In the case of Mohamed Salim T/A Choice Butchery vs Nasserpuria Memon Jamat (2013) eKLR, the court stated that:-

“That right of appeal must be balanced against an equally weighty right, that of the plaintiff to enjoy the fruits of the judgment delivered in his favour. There must be a just cause for depriving the plaintiff of that right …………….”

We are further guided by this court’s decision in Carter & Sons Ltd vs Deposit Protection Fund Board & 2 Others Civil Appeal No. 291 of 1997, at Page 4 as follows:

“ . . . the mere fact that there are strong grounds of appeal would not, in itself, justify an order for stay. . .the applicant must establish a sufficient cause; secondly the court must be satisfied that substantial loss would ensue from a refusal to grant a stay; and thirdly the applicant must furnish security, and the application must, of course, be made without unreasonable delay.”

From the grounds, in the application the applicants being aggrieved with the judgment delivered by the court on 15th July 2021 have filed a notice of appeal.

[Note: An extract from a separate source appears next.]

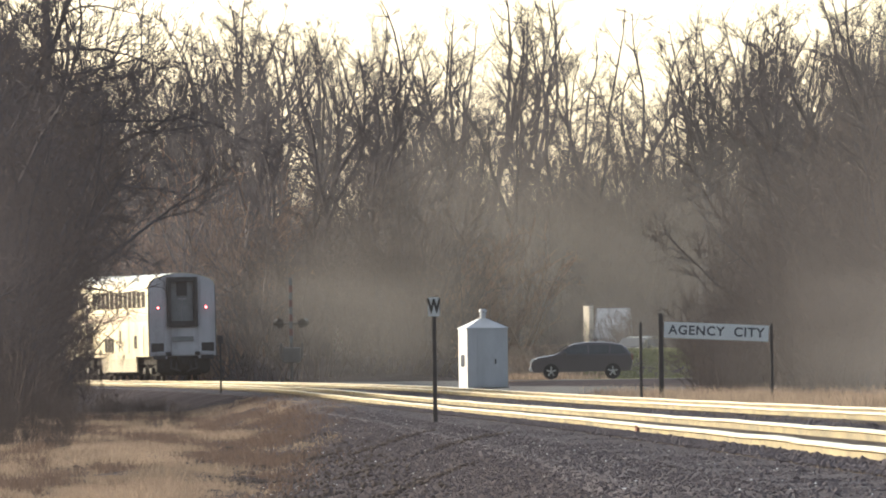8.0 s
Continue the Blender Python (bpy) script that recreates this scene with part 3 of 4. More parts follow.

That the appeal, if successful will be rendered nugatory and substantial loss will be suffered if the stay of execution pending appeal is not granted. It has come out in submissions that part of the judgement has already been executed and it is only the monetary part left. Be that as it may, this court is not persuaded, that the appeal or intended appeal is arguable, that is to say it is not frivolous. Secondly, I am not persuaded that if the application is not granted, the success of the appeal, were it to succeed, would be rendered nugatory. I find that the applicant has not fulfilled any of the grounds to enable me grant the stay. I find this application dated 11th September 2021 has no merit and I dismiss it with costs.

It is so ordered.

DELIVERED, DATED AND SIGNED AT MOMBASA THIS 8TH DECEMBER 2021.